What the exercise asks:
Please list all lines of the material below in which the string "with" occurs.

Source excerpt:

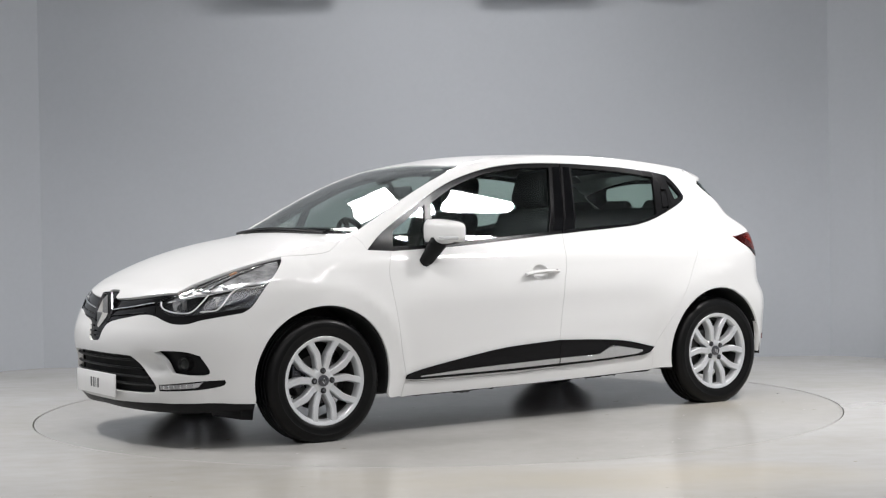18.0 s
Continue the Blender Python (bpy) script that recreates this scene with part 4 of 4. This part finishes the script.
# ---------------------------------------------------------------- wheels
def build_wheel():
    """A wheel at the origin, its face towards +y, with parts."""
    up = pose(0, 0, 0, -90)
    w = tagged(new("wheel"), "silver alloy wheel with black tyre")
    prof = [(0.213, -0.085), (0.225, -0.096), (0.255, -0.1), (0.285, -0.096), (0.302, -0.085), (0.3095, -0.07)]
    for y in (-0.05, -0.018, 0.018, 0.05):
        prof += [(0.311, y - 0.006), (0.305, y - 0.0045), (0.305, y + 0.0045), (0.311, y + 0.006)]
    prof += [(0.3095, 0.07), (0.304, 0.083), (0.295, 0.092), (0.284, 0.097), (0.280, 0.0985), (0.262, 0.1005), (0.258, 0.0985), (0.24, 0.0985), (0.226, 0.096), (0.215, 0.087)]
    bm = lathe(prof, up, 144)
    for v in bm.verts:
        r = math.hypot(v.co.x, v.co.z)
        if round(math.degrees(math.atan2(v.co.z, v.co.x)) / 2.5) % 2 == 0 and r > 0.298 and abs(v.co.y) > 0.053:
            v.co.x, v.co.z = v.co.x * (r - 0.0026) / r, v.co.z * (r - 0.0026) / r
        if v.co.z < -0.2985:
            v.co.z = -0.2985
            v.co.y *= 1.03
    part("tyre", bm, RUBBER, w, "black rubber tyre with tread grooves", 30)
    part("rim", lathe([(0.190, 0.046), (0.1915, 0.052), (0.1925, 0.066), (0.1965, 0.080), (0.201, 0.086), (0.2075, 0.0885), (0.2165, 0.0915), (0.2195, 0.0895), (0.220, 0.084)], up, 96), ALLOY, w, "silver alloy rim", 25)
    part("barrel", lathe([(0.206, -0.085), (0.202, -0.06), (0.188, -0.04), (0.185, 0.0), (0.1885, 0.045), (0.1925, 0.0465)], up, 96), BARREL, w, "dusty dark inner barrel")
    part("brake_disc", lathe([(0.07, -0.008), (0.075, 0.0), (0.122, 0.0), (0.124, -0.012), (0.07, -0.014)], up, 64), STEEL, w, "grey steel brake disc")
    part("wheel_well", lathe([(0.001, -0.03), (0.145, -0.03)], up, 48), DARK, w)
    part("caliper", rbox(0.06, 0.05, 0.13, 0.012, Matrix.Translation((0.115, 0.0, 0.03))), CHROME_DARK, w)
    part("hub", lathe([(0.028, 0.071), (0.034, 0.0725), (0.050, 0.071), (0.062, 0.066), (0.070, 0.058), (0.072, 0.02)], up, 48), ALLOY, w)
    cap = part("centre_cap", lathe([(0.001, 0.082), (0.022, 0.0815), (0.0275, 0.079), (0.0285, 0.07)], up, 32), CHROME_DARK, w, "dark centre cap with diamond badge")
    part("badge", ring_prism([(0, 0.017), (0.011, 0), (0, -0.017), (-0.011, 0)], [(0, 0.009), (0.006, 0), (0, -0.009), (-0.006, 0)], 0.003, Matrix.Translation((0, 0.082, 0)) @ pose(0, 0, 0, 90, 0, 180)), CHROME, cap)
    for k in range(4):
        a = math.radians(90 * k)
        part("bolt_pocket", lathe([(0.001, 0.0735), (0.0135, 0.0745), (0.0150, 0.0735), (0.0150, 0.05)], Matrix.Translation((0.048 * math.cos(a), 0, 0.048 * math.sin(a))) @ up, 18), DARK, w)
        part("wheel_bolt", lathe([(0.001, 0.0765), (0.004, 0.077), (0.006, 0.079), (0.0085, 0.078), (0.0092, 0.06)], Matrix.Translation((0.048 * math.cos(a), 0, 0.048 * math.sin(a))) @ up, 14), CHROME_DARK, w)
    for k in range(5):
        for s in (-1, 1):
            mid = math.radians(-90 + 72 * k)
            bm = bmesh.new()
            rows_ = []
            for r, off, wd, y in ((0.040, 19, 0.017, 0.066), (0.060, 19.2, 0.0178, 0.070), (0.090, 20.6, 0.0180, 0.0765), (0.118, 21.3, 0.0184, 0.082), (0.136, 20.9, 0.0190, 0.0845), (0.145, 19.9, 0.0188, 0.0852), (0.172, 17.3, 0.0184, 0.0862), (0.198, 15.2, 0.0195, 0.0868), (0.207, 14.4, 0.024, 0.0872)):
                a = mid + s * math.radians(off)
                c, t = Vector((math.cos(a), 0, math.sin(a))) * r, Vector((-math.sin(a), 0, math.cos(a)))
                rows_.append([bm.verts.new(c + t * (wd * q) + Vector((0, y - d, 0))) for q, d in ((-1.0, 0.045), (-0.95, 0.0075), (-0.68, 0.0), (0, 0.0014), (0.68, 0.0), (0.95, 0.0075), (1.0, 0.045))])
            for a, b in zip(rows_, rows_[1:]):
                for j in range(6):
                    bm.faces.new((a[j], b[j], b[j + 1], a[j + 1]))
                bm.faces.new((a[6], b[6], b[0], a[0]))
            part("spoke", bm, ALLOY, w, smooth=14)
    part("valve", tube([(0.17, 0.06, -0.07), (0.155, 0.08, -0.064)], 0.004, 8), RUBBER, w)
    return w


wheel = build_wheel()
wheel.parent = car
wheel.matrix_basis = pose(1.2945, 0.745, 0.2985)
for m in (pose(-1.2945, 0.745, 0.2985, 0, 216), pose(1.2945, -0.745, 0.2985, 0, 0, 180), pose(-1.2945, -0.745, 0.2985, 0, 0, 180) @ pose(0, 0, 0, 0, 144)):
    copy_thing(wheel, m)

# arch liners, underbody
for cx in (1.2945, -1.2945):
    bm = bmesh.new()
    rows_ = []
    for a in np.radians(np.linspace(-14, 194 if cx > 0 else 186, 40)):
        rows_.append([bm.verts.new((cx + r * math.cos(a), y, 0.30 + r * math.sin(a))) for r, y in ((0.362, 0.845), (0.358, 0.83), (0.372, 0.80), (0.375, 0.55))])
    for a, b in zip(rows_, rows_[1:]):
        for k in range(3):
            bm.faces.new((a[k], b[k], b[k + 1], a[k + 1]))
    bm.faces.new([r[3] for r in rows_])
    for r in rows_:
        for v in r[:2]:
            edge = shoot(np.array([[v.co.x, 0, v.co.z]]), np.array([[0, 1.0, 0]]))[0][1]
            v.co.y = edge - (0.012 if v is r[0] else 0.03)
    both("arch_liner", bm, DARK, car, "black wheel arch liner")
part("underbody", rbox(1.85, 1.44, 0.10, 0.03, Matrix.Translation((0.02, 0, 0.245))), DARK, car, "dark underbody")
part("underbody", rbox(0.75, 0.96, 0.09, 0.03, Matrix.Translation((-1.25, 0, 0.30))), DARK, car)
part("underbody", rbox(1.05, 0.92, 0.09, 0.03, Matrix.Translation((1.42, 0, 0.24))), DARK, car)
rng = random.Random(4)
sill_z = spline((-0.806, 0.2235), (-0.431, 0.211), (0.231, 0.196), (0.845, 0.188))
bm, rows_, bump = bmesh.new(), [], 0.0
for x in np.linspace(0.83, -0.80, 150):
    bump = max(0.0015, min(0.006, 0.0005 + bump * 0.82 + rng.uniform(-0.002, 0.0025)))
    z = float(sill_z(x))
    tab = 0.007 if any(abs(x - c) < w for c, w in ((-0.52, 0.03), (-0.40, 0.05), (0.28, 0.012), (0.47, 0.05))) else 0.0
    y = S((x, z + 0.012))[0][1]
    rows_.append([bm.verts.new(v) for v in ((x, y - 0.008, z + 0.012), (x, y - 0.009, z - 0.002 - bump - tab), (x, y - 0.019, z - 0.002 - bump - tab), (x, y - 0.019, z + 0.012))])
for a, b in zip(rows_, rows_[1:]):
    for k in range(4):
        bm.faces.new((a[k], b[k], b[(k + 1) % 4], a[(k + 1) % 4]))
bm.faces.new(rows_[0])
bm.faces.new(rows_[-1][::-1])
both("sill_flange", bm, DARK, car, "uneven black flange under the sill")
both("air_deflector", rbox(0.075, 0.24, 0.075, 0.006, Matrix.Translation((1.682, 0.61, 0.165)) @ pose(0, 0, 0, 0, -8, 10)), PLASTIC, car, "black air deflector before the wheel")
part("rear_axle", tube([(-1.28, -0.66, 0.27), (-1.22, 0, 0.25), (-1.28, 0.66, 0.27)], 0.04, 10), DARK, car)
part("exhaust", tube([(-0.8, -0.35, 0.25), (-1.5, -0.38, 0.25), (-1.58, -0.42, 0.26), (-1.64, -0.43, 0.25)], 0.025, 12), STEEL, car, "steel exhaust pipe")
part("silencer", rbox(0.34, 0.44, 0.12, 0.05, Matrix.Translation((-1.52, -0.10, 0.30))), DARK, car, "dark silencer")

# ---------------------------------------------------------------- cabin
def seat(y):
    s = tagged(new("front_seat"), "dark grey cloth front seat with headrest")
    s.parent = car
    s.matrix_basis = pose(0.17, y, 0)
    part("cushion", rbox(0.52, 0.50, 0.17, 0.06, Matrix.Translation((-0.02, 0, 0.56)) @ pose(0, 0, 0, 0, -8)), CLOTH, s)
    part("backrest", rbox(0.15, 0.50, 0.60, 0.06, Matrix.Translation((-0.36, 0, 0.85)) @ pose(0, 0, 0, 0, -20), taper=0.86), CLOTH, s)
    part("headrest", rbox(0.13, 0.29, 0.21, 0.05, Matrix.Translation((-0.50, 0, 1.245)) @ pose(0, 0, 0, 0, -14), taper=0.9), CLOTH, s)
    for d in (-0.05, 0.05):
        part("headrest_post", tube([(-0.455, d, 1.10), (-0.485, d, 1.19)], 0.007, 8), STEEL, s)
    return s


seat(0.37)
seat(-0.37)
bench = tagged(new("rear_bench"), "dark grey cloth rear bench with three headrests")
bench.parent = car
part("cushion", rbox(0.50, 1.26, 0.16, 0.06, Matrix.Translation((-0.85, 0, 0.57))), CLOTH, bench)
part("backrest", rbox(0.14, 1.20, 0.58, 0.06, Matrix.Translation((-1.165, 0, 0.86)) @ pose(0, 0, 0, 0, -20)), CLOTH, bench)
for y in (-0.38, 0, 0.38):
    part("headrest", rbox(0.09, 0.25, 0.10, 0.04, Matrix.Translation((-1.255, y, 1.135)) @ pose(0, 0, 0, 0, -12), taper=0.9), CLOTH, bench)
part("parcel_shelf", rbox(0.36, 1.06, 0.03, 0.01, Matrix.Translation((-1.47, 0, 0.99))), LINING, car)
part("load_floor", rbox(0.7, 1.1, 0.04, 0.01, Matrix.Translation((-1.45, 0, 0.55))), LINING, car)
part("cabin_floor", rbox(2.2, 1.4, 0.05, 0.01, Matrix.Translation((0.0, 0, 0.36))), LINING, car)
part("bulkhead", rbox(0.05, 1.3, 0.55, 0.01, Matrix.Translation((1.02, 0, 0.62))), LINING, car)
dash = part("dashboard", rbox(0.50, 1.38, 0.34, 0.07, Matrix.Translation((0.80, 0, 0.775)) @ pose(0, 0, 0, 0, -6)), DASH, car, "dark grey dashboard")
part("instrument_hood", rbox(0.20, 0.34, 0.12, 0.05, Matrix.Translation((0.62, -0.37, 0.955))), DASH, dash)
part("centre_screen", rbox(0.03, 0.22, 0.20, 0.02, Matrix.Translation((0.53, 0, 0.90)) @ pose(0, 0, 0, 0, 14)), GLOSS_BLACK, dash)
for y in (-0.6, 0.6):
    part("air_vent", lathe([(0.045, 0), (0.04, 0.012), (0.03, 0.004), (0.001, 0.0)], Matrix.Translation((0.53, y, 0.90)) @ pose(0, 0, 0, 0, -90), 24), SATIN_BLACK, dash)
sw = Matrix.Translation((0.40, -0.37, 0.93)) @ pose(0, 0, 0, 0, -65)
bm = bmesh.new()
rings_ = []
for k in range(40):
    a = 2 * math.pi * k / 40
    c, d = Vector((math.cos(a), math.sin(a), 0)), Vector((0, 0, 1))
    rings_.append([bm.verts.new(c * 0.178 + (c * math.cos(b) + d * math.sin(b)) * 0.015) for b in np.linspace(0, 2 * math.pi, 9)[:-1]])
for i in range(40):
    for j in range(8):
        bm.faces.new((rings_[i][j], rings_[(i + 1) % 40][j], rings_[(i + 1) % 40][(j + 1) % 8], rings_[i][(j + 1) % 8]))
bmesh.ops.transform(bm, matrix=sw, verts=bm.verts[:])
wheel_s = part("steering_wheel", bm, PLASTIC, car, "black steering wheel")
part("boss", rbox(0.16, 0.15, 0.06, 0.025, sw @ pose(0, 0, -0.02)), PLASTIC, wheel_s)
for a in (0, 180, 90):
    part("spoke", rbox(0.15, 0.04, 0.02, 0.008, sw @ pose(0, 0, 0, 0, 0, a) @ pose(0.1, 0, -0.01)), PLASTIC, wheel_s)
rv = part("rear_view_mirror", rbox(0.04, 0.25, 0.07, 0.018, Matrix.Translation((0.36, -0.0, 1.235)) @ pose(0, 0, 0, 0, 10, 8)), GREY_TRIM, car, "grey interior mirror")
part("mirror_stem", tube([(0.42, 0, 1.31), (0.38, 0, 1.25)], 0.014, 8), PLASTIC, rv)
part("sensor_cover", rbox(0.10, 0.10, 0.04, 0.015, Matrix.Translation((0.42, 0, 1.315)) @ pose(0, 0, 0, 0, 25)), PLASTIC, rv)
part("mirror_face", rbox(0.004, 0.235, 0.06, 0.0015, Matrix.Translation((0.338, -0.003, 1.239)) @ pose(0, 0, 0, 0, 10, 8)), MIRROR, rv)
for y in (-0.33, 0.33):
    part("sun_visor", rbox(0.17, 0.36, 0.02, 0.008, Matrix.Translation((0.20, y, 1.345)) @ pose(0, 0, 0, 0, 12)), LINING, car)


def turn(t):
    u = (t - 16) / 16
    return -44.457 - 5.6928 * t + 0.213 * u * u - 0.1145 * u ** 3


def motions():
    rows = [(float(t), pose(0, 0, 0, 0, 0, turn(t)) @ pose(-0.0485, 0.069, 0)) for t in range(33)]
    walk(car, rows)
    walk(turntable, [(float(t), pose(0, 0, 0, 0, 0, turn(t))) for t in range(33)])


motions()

The reply:
Continue the Blender Python (bpy) script that recreates this scene with part 4 of 4. This part finishes the script.
    """A wheel at the origin, its face towards +y, with parts."""
    w = tagged(new("wheel"), "silver alloy wheel with black tyre")
    part("tyre", bm, RUBBER, w, "black rubber tyre with tread grooves", 30)
    cap = part("centre_cap", lathe([(0.001, 0.082), (0.022, 0.0815), (0.0275, 0.079), (0.0285, 0.07)], up, 32), CHROME_DARK, w, "dark centre cap with diamond badge")
    s = tagged(new("front_seat"), "dark grey cloth front seat with headrest")
bench = tagged(new("rear_bench"), "dark grey cloth rear bench with three headrests")